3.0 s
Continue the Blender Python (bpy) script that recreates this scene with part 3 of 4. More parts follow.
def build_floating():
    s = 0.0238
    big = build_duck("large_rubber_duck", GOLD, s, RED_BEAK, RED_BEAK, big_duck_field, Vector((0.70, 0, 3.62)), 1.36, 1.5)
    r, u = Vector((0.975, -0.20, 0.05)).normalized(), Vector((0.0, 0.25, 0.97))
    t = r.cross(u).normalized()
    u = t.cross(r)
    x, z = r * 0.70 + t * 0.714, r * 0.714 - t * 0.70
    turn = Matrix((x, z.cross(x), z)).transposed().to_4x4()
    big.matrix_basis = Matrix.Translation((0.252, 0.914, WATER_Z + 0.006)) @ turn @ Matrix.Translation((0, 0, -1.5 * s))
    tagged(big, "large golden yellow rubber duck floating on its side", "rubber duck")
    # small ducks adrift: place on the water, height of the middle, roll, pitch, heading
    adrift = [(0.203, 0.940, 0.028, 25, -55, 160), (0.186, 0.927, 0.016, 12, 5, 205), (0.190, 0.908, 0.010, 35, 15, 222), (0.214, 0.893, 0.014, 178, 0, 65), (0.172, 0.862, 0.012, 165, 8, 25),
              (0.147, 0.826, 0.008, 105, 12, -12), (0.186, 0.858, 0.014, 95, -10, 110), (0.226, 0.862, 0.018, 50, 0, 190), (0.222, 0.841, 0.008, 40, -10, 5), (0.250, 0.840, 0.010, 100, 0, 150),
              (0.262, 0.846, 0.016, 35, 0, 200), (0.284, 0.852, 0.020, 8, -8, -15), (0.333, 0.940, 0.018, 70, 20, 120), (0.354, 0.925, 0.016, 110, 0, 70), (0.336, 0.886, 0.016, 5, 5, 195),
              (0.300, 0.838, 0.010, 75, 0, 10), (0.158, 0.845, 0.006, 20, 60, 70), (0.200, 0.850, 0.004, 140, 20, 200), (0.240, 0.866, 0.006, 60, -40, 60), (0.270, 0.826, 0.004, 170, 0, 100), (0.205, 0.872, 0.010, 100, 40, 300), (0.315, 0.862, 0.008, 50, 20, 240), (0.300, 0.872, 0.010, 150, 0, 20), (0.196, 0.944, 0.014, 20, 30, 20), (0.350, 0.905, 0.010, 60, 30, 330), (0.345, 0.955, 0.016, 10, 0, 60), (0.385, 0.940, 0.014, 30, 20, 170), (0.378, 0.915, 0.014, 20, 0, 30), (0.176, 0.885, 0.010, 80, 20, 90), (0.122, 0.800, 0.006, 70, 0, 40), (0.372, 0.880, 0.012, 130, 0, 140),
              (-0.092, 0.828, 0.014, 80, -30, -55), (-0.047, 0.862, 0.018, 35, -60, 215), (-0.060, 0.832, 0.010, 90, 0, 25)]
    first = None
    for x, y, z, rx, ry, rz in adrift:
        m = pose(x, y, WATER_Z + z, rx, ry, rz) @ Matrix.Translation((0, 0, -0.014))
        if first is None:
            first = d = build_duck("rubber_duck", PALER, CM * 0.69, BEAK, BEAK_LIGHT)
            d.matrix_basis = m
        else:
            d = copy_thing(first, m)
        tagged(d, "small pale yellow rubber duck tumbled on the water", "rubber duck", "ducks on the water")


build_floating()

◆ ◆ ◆

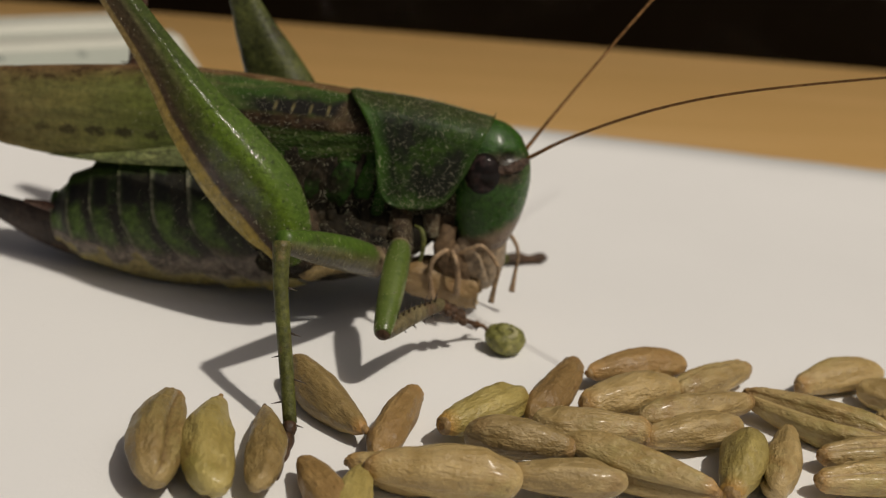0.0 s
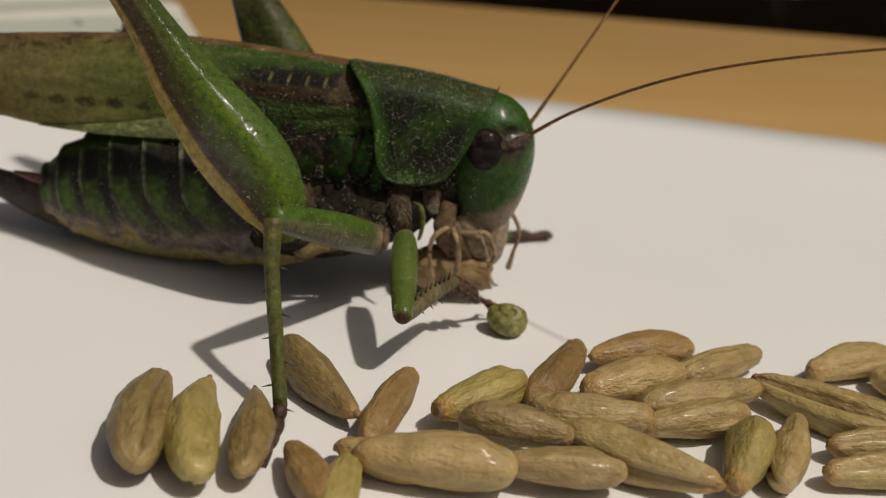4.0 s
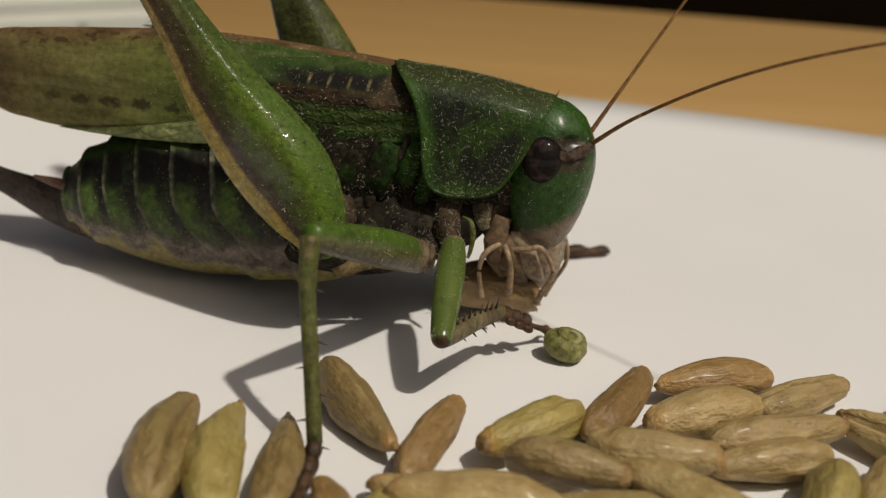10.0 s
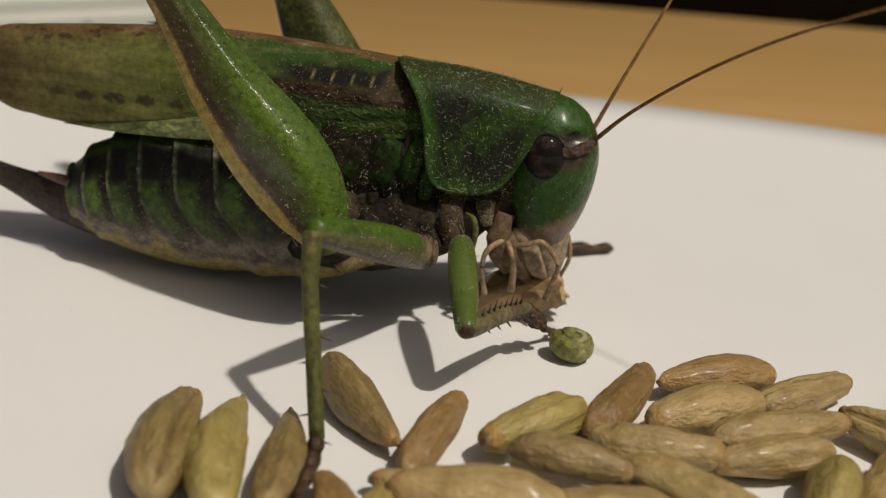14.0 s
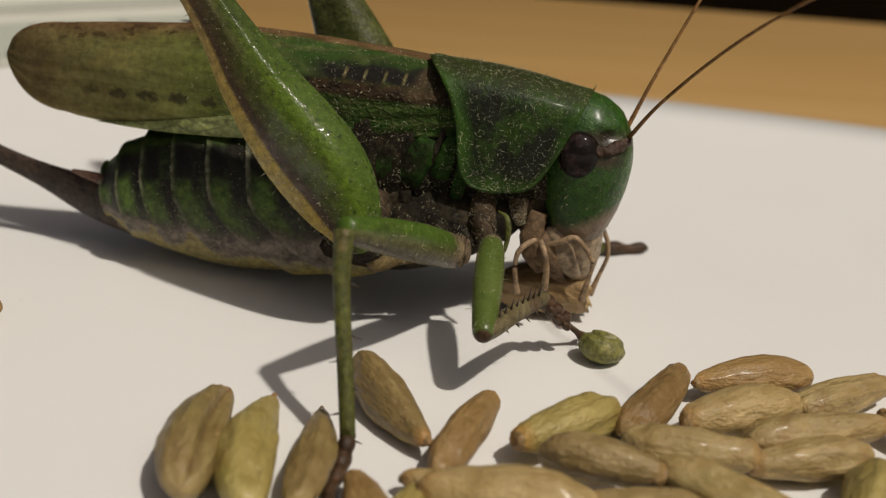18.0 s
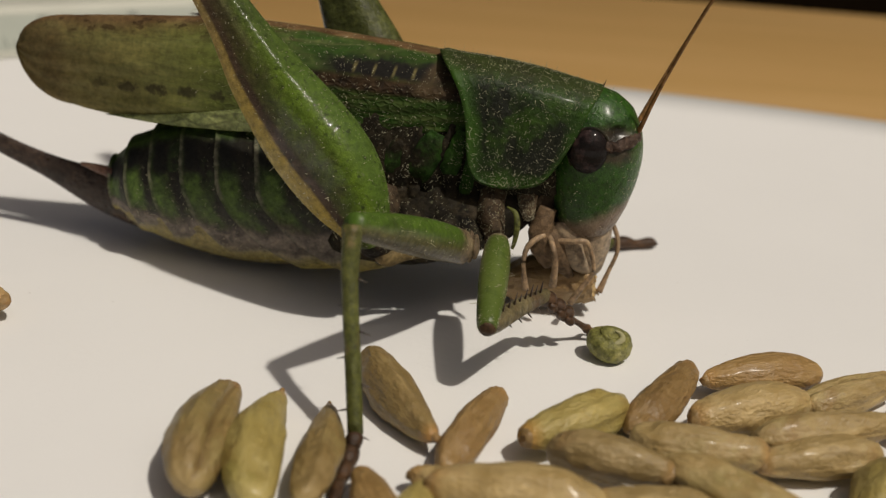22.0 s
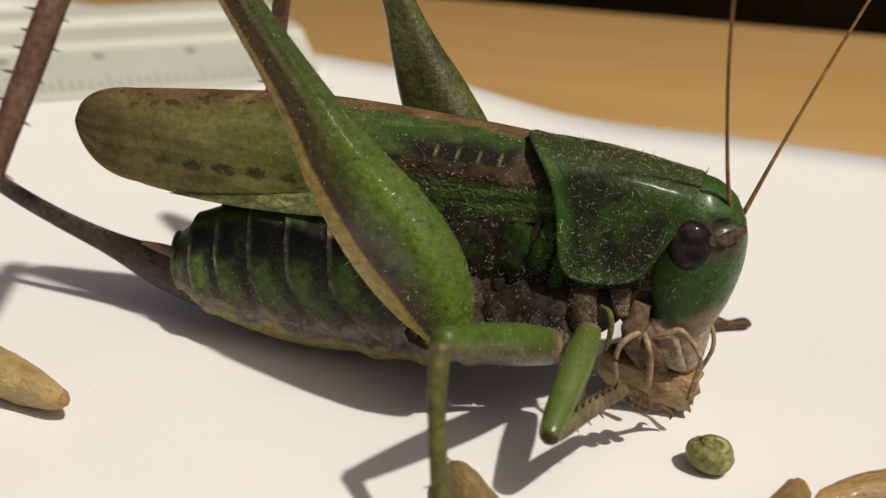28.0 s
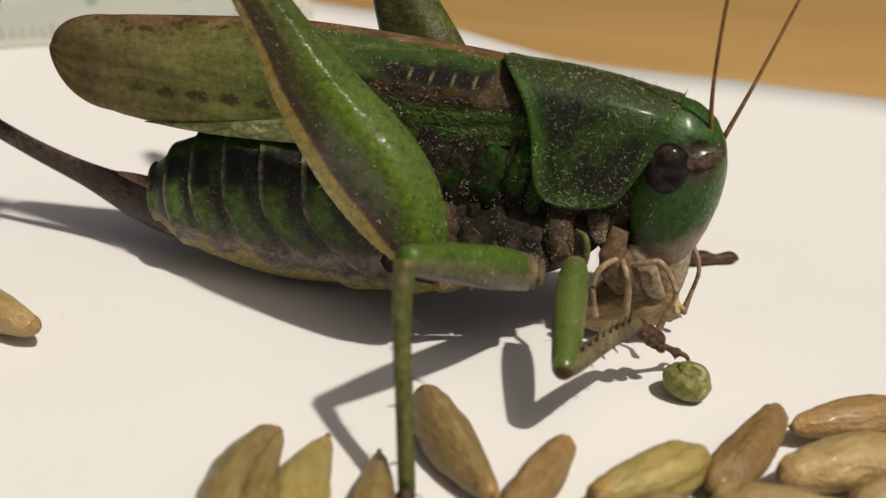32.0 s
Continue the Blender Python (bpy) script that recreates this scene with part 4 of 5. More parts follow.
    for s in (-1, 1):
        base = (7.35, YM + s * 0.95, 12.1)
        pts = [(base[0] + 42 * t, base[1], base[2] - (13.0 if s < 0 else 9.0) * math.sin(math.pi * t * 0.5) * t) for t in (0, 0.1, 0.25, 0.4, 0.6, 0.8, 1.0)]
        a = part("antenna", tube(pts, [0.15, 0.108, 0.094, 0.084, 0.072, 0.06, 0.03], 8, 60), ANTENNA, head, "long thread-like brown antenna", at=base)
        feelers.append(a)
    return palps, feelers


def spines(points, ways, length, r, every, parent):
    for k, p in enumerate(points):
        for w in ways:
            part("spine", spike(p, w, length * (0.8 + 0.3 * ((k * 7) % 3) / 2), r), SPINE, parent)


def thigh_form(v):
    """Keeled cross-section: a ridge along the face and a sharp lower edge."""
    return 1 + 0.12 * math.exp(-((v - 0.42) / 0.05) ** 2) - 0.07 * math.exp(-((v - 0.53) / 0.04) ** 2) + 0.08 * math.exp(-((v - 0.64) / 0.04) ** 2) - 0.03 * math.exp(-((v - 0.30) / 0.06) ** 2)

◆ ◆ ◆

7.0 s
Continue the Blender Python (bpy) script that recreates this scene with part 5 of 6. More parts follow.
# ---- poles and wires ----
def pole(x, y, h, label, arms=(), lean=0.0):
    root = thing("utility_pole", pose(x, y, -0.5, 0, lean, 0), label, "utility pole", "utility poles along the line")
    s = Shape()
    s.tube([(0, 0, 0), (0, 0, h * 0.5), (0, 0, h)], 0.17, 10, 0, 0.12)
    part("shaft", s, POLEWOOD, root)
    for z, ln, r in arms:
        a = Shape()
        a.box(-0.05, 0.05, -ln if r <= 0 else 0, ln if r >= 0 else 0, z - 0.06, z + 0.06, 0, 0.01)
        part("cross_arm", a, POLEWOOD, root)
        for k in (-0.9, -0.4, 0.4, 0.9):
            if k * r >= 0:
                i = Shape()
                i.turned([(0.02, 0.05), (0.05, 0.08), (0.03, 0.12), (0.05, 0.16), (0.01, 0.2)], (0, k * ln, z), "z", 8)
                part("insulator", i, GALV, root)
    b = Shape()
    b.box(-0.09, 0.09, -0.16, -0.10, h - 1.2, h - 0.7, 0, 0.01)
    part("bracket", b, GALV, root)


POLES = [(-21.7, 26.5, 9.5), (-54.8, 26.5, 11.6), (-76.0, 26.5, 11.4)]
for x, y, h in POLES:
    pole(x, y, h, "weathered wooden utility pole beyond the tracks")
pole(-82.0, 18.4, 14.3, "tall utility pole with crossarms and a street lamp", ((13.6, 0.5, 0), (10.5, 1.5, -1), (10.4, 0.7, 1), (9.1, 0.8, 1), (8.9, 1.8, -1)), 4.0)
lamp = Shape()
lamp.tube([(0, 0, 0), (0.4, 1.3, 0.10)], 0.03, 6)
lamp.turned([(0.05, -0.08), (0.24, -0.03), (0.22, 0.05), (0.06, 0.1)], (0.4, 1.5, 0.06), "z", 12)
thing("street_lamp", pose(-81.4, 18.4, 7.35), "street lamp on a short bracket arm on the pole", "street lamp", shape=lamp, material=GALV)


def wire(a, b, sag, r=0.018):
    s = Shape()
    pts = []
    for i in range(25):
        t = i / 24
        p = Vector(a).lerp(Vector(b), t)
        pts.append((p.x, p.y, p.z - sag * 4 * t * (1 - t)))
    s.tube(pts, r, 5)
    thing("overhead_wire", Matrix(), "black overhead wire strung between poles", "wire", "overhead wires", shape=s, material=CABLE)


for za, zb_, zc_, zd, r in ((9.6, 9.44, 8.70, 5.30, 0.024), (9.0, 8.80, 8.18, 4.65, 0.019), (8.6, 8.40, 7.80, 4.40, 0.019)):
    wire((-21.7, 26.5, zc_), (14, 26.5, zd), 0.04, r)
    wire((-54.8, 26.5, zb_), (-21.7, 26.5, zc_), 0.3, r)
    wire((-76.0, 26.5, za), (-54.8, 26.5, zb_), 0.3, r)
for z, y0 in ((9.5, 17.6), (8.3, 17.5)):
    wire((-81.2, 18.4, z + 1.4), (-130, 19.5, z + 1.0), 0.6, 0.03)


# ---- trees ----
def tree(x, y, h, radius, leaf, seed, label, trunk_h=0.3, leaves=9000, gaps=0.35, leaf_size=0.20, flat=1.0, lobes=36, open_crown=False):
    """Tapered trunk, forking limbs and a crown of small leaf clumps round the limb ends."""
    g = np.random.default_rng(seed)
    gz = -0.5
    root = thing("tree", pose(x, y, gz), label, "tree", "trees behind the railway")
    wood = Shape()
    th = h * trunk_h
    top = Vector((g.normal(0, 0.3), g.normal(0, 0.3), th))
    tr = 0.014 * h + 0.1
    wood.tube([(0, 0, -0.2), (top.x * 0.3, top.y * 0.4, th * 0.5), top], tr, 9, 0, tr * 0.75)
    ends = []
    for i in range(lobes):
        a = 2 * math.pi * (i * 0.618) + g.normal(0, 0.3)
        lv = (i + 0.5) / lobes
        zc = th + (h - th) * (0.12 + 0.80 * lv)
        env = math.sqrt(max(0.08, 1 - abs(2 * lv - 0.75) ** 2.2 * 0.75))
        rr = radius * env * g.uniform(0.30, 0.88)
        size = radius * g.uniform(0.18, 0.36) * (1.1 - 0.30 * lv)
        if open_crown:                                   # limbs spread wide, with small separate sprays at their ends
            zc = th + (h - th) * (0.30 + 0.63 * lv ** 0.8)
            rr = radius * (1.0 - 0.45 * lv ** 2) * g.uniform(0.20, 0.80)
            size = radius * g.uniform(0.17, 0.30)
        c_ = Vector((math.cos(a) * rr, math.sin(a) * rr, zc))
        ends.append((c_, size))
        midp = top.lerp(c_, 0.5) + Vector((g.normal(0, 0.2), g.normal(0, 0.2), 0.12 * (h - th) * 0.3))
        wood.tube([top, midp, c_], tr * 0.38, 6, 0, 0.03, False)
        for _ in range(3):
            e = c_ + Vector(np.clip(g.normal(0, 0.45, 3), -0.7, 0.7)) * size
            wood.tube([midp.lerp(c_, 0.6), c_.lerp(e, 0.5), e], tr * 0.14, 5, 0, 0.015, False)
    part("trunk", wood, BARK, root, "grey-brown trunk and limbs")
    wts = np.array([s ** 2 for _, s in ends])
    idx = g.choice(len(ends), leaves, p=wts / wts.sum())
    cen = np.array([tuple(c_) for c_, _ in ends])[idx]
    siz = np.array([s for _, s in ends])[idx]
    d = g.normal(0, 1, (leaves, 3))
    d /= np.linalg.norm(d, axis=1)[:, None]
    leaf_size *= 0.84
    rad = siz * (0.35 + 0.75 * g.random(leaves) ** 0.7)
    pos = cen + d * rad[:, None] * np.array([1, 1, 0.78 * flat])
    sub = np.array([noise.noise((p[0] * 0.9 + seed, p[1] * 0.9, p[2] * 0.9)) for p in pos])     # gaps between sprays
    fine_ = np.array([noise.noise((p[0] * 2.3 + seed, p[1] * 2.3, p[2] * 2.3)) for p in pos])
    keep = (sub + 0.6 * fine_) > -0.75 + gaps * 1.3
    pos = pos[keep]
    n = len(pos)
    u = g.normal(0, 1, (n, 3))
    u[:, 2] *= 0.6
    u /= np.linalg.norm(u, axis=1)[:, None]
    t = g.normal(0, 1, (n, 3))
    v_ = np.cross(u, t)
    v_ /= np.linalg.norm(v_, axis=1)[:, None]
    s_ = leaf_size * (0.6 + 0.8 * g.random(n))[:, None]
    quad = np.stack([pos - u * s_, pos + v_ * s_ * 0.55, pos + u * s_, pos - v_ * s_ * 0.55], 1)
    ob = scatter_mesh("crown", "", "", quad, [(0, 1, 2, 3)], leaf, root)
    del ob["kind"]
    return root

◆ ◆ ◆

STATED EXERCISE → Collect every line from the records above that contains the word "with".

OUTPUT OF THE EXERCISE →
Continue the Blender Python (bpy) script that recreates this scene with part 3 of 4. More parts follow.
Continue the Blender Python (bpy) script that recreates this scene with part 4 of 5. More parts follow.
Continue the Blender Python (bpy) script that recreates this scene with part 5 of 6. More parts follow.
pole(-82.0, 18.4, 14.3, "tall utility pole with crossarms and a street lamp", ((13.6, 0.5, 0), (10.5, 1.5, -1), (10.4, 0.7, 1), (9.1, 0.8, 1), (8.9, 1.8, -1)), 4.0)
        if open_crown:                                   # limbs spread wide, with small separate sprays at their ends